Un cyberprédateur qui a leurré en ligne une ado de 14 ans interprétée par une journaliste d’enquête devrait être condamné à 20 mois de prison, a plaidé vendredi le ministère public. Rémi Richard clame toujours son innocence et présente un risque de récidive, selon des experts.

« Dans le rapport sexologique, [Rémi Richard] manque de transparence et ne reconnaît pas ses torts. Son risque de récidive est considéré moyen. Ce n’est pas un cas de risque faible à modéré », a fait valoir vendredi le procureur de la Couronne, Me Charles Doucet, lors des observations sur la peine de Rémi Richard au palais de justice de Montréal.

L’homme de 57 ans a été reconnu coupable l’an dernier de leurre informatique et d’avoir rendu accessible du matériel sexuellement explicite à un enfant. Dans cette affaire inédite, le cœur de la preuve reposait sur du matériel journalistique puisque la « victime » était une journaliste de l’émission d’enquête J.E.

La journaliste avait créé le profil d’une fille de 14 ans sur Periscope, une application qui permettait de diffuser en direct des vidéos. Dans le reportage diffusé en novembre 2017 à TVA, on voyait la silhouette brouillée de Rémi Richard à l’antenne. Il a toutefois été reconnu par une personne qui a alerté la police.

Pendant près d’une heure, Rémi Richard s’est masturbé en parlant avec celle qu’il croyait être âgée de 14 ans. Il lui disait qu’il serait « tripant » de rencontrer une « jeune fille qui aime se montrer ».

« N’importe quel âge. Pourvu que ça aille pas 10-11-12-13 ans. Une fille qui s’exhibe et voyeuse. Pas un enfant », a-t-il dit à la journaliste, qui lui a répondu avoir 14 ans. « T’as 14… si tu veux te montrer, t’as ben beau », a-t-il répliqué.

Rémi Richard a alors proposé à sa proie de se voir « en vrai » et a fixé un rendez-vous avec elle dans un stationnement du parc Angrignon. Les caméras de télévision l’attendaient sur place.

Le procureur de la Couronne a plaidé auprès de la juge Josée Bélanger que le leurre n’était pas un « crime sans victime », selon la Cour suprême. D’ailleurs, le plus haut tribunal du pays a maintenu en 2020 dans l’arrêt Friesen que l’absence de victime réelle ne diminuait pas la responsabilité du délinquant, a souligné Me Doucet.
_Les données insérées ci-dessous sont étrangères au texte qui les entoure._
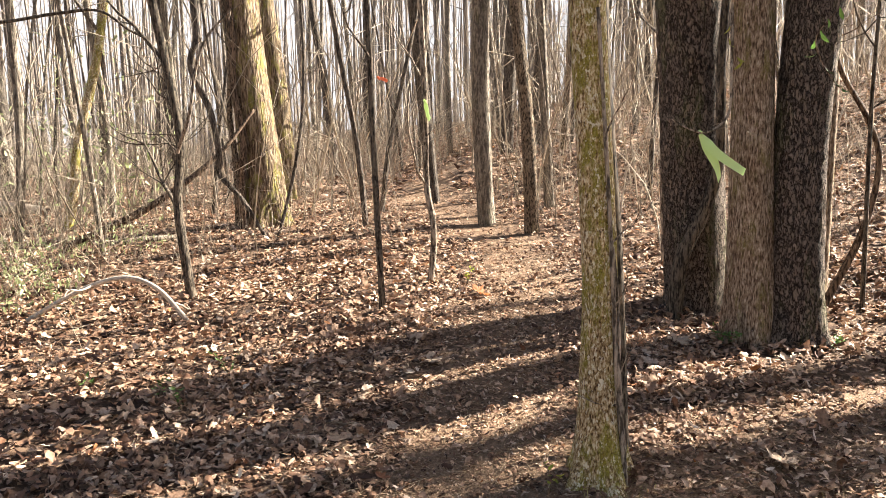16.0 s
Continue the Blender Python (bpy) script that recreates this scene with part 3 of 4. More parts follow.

Cet arrêt est venu durcir les peines pour les agresseurs d’enfants.

Ainsi, dans l’esprit de la Cour suprême, le fait que Rémi Richard a été coincé à la suite d’une enquête journalistique, et non d’une enquête policière, ne change rien au dossier, a fait valoir Me Doucet, qui réclame 20 mois de prison, suivis d’une probation de deux ans.

L’avocat de la défense, Me Tom Pentefountas, demande un an de détention, évoquant l’absence d’antécédents judiciaires de son client, son âge et l’absence de préméditation. Il reconnaît cependant que les rapports d’expertise ne sont pas « les meilleurs » de l’histoire du palais, sans être les « pires ».

La juge tranchera en janvier prochain.